The alarm in the Israeli defense community surfaced more suddenly. There’s been a broad consensus for decades that territorial compromise — ending settlements, withdrawing from most of the West Bank — is the surest guarantee of long-term safety. Not that withdrawing guarantees peace, but that staying put leaves a large, hostile population within Israel’s borders, threatens democracy and angers Israel’s trading partners and creditors. If the neighbors are going to remain hostile, let them be on the other side of a border. We know how to defend a border, they say; we can’t keep angry millions under perpetual house arrest.

Until a decade ago the question was theoretical.

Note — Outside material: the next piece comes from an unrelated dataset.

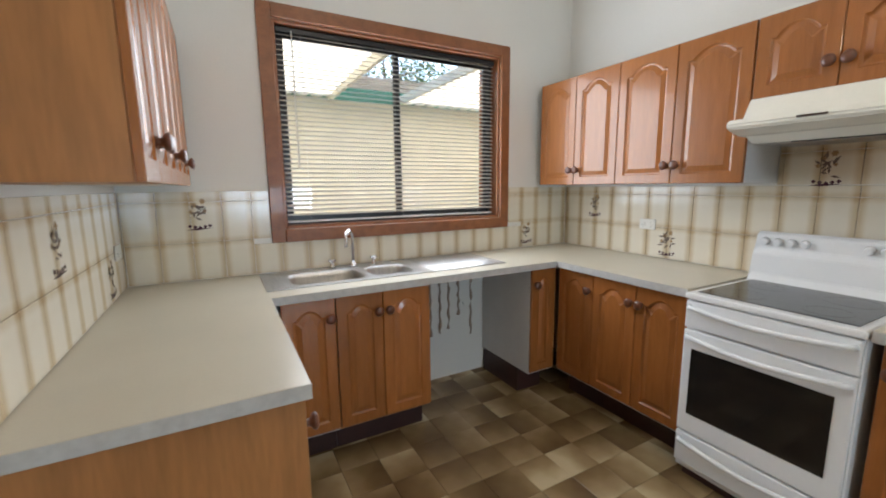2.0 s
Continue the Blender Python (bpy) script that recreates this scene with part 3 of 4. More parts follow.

There was nobody to talk to. Now there’s an offer on the table — not perfect, but a viable basis for talks.

The problem is that much of the political leadership, for its own reasons, continues to insist the Arab world remains unchanged, committed to Israel’s destruction. The military and intelligence services, following the other side closely in real time, are nearly unanimous that the change is real. The public, hardened by terrorism and leery of promises, believes the politicians.

It’s not the place of uniformed officers to contradict elected civilian leaders. But retirees can. They’re civilians, free to speak like anyone else. Most of them remain on reserve duty and close to the action as consultants and advisers. They know the intelligence. Over the past two years they’ve begun speaking out, first singly, then in groups, now en masse, hundreds of them.

And like America’s scientists, they’re meeting the electoral equivalent of a blank stare. Current polls show liberals headed for the same shellacking in Israel next spring that they got in America in November. In normal times one might shrug and prepare for the next round. But to the real-life guardians of our future, these aren’t normal times. Bluntly put, they’re scared.